I could most likely have finished the accidental tack and still sailed clear, but 4 knots of tide is an uncomfortable place to be in irons with a lump of steelwork  waiting to catch you, so discretion being the better part of valour, I turned the key to start the engine and powered clear of the waiting obstruction.

Once we were back under control, and sailing clear of the offending buoy once more, a double check of things revealed that the power supply to the auto-helm had been plugged in to the socket but not securely screwed in tight. I'm guessing movement in the connection caused a brief interruption to the power supply and had put the gadget into standby, so the boat had gradually headed up and then essentially hove to.

Drama over, we regathered our dignity and bore off on to a close reach to take us out towards the north shore, passing to the east of Denny. The cup of tea and bacon roll Dad shortly supplied made for a very welcome breakfast.

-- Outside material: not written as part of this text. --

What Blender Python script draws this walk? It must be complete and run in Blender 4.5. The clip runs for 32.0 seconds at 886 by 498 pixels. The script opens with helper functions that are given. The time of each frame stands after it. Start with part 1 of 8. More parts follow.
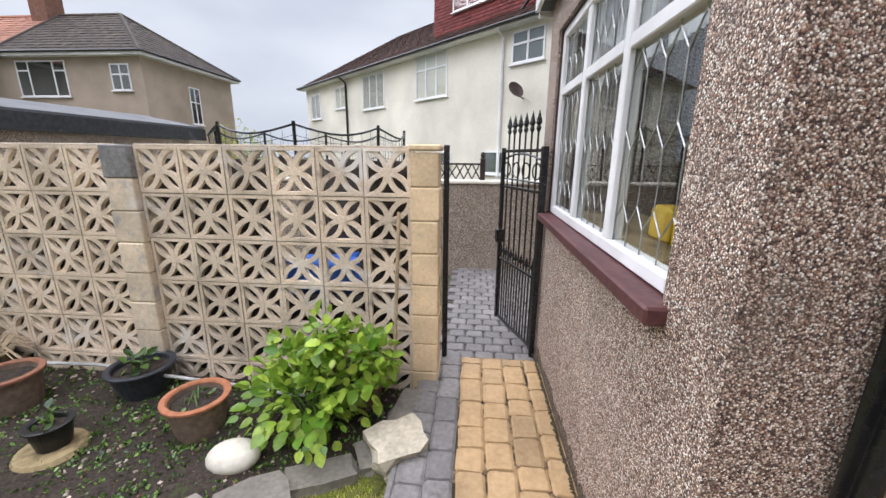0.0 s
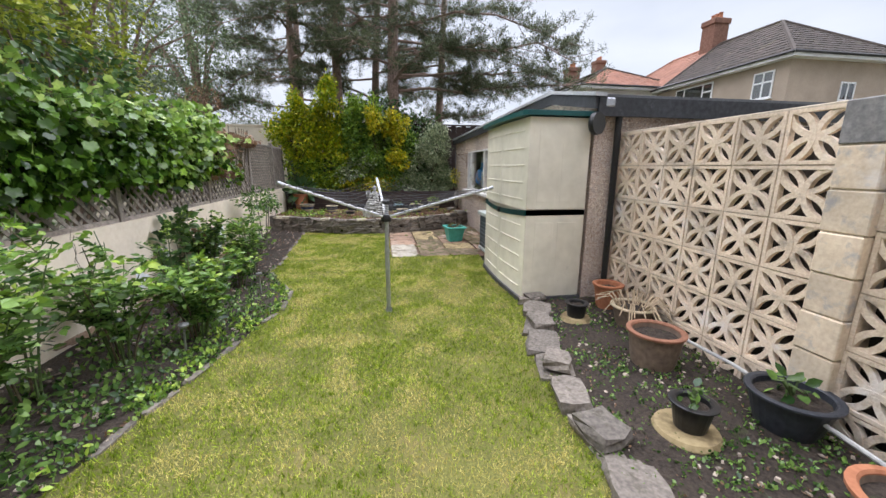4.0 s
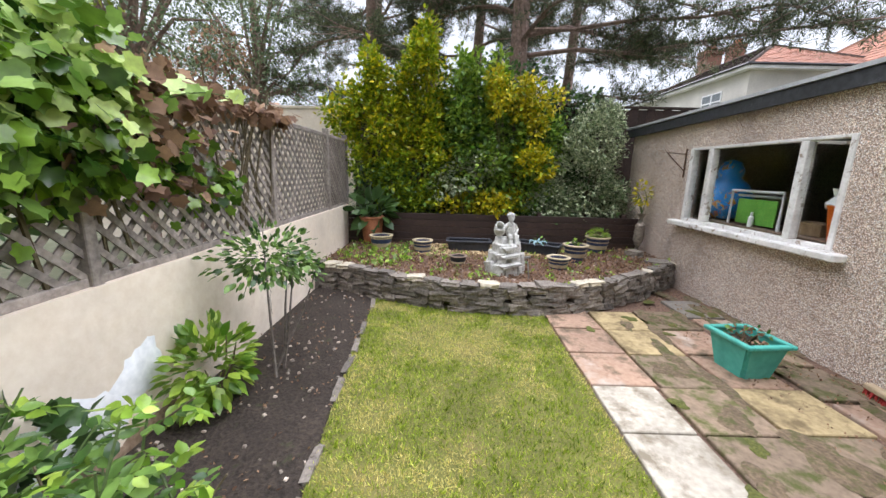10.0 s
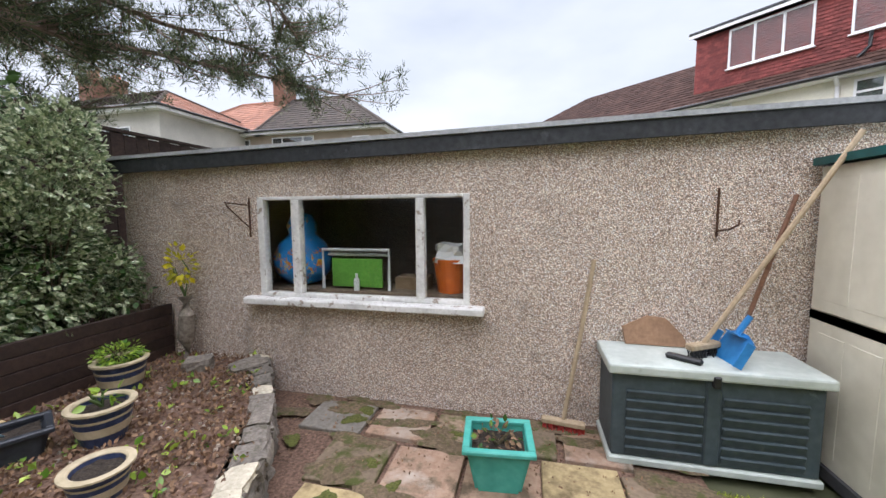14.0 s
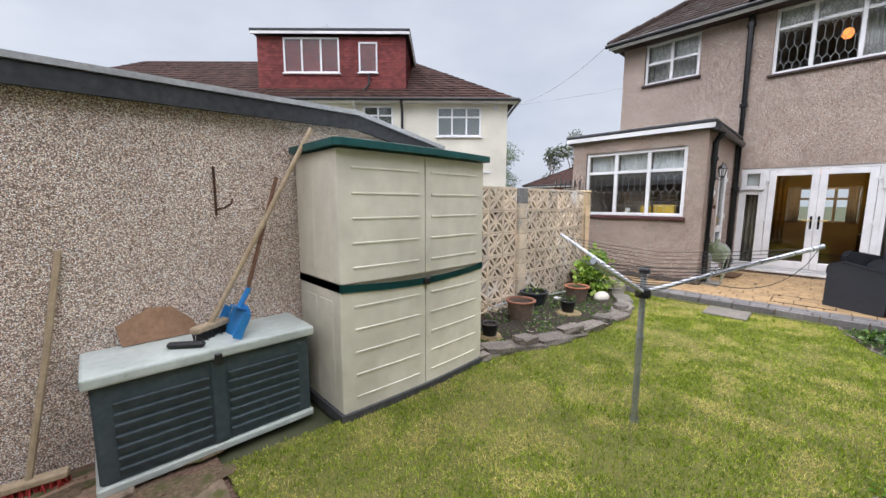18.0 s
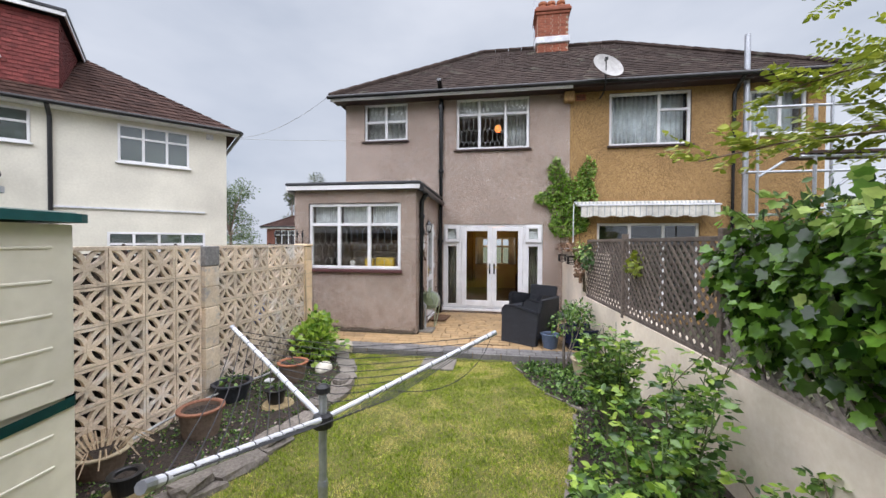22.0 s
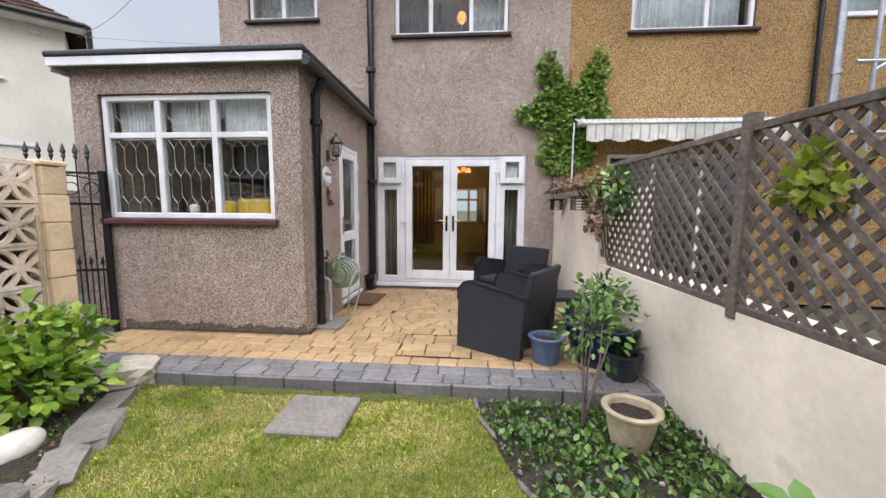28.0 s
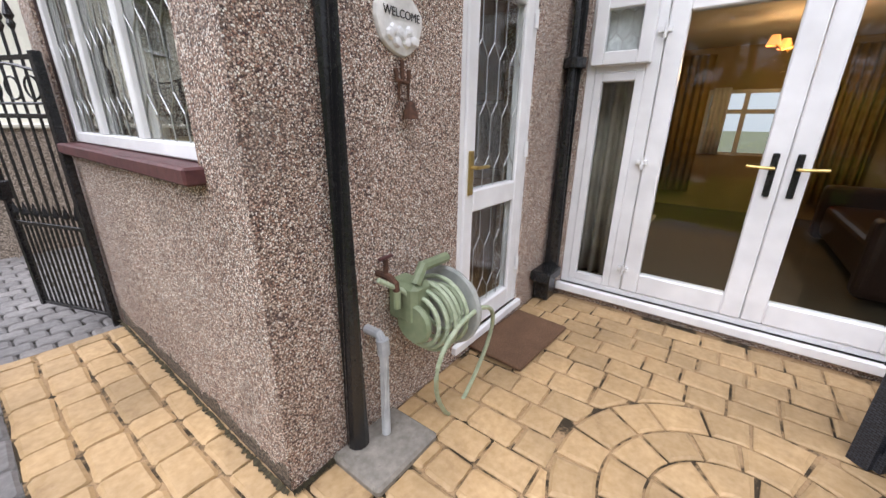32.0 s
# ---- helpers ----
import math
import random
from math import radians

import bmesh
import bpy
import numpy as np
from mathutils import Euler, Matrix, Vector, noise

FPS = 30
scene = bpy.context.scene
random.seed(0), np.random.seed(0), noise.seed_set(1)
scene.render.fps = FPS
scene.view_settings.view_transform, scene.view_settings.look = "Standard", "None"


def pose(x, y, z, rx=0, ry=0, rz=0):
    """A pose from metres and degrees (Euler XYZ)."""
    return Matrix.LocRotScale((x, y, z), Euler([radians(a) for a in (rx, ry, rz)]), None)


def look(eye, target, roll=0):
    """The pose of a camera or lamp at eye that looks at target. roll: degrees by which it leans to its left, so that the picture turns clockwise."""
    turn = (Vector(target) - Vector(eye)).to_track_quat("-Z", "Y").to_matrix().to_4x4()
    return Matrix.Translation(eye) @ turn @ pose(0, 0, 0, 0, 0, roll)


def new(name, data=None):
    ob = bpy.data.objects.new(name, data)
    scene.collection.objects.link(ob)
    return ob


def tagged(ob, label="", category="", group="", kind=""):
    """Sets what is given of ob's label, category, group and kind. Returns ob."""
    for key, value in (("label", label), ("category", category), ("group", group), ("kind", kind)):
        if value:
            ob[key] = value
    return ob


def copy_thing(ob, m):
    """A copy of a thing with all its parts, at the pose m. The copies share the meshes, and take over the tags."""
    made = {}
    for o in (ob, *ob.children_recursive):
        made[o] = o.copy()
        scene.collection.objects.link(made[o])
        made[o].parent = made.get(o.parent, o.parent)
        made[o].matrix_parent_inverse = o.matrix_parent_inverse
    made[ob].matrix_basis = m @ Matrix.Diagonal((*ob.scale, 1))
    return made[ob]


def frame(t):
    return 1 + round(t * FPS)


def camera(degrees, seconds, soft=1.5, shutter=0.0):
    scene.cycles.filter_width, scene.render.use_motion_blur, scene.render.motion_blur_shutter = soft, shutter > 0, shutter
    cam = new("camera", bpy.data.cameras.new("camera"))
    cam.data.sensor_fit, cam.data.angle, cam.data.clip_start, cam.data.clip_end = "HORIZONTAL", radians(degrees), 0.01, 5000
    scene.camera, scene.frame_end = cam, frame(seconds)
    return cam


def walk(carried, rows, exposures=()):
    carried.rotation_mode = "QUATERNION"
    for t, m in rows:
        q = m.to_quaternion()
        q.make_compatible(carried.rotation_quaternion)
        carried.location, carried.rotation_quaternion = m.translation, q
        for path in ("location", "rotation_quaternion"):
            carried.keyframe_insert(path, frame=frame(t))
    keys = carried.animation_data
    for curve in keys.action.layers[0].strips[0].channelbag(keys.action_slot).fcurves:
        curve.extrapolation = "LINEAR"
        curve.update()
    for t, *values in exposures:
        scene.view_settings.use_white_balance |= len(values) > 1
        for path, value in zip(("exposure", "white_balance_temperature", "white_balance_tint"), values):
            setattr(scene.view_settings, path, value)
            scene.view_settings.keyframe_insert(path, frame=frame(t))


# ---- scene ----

Past Denny we turned downwind, the leg taking us smoothly up-channel towards the Bridge with the now slackening tide at around four knots through the water. A large dredger was working on the other side of the Shoots, off Avonmouth, the noise of her machinery merging with the rush of the motorway traffic on the Bridge. Although the effect on the boat was slight, and the seas still relatively flattened and smooth, casting my eye aft I could tell the breeze had freshened, as the forecast had promised, by the forming lines of short, shallow breaking swell marching up astern of us.


As the tide turned, no slack water to speak of in the Shoots, we hardened up towards the Avonmouth shore. The wind bit, the little yacht heeling over hard as she leapt into the now building sea. Closing up hard on to the wind with the auto-helm holding her steady on the genoa, I let the boom swing as I pulled the second reef into the main. Back off the wind and on to a beam reach I put a couple of rolls into the genoa, and that took the worst of the bite out of the gusts.

Although the wind noise had increased to drown out the drone of the motorway traffic on the nearby bridge and the engine noise of the dredger, now moving away down-channel from us, there was still an odd, mechanical hum, a kind of rubbing noise. I checked with Dad that he could hear it too, it not being a beyond reasonable suggestion that it might just be my tinnitus. Or his, for that matter, although that would've been an interesting feat of telepathy.

Once we'd established that the noise was in neither of our heads, as it seems we'd each first not unreasonably assumed, we momentarily cast a suspicious eye on the wind turbines on the Avonmouth shore. But my attention now fully on it, I could feel a faint, ever so faint vibration through the hull above the slap and pounding of the increasingly choppy sea.

I pulled the engine's transmission out of neutral and put it astern. The prop stopped spinning and the noise immediately ceased. Would it were so easy to switch off the tinnitus.


As we held the tack, the source of the problem now narrowed down if not isolated although the cause still unknown, Dad ferreted about below, head in the engine compartment whilst I released the transmission to neutral or locked it back astern to his instruction.

The cause or specific location continued to evade us. Something, somewhere, between the prop, the prop shaft and the gearbox, is rubbing.

It's a real worry. I don't actually like engines; noisy, smelly things that seem designed to suck out all awareness of what the wind and sea is doing around you. However, around these parts they come in pretty handy, and the options are limited and potentially unpleasant given the range and strength of tide if the engine should fail at an unfortunate moment.

We checked the engine still ran, that no water was coming in through the stern gland, and then locked the prop astern for the rest of the beat back to Portishead.


It was a great sail back, lively into a stiff wind over short, choppy tide, another couple of turns into the genoa and the main fully reefed. A liberal application of silicon lubricant and careful attention to halyard tension appears to have tamed our issues with halyard wrap for the moment, and the furler behaved impeccably, as light as a feather in my hand.

Approaching Portishead, the engine started with no trouble, so we struck sail and requested a lock in. Everything went as smoothly as you like under power and within forty minutes we were making her fast back in our berth.


A little over 10 miles and just under two and a half hours under sail. Going to have to work out what that rubbing noise is. Hopefully it'll be easier to cure than the tinnitus I first mistook it for.